The Air Force’s X-37B unmanned shadowy mini-Space Shuttle, will spent 500 days traveling around our planet at the end of the month, in a secret mission. Image © The U.S. Air Force.
The Air Force’s X-37B launched atop an Atlas V rocket from Cape Canaveral Florida, has already surpassed its own record of 469 days in space set on OTV-2. The milestone was crossed last month.
The X-37B is the newest and most advanced re-entry spacecraft. Managed by the Air Force Rapid Capabilities Office (AFRCO), the X-37B program performs risk reduction, experimentation and concept of operations development for reusable space vehicle technologies.
The Boeing X-37, also known as the X-37 Orbital Test Vehicle (OTV), is an American reusable unmanned spacecraft. It is boosted into space by a rocket, then re-enters Earth’s atmosphere and lands as a spaceplane. The X-37 is operated by the United States Air Force for orbital spaceflight missions intended to demonstrate reusable space technologies. It is a 120%-scaled derivative of the earlier Boeing X-40. As of 2013 it holds the world record for being the smallest robotic, unmanned space plane.
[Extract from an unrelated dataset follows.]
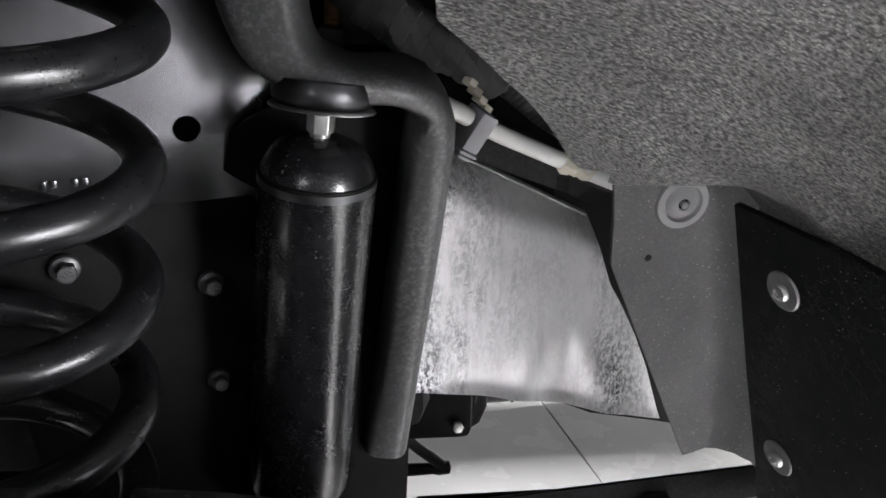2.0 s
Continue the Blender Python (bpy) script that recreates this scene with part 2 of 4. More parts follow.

The X-37 began as a NASA project in 1999, before being transferred to the U.S. Department of Defense in 2004. It conducted its first flight as a drop test on 7 April 2006, at Edwards Air Force Base, California. The spaceplane’s first orbital mission, USA-212, was launched on 22 April 2010 using an Atlas V rocket. Its successful return to Earth on 3 December 2010 was the first test of the vehicle’s heat shield and hypersonic aerodynamic handling. A second X-37 was launched on 5 March 2011, with the mission designation USA-226; it returned to Earth on 16 June 2012. A third X-37 mission, USA-240, launched successfully on 11 December 2012.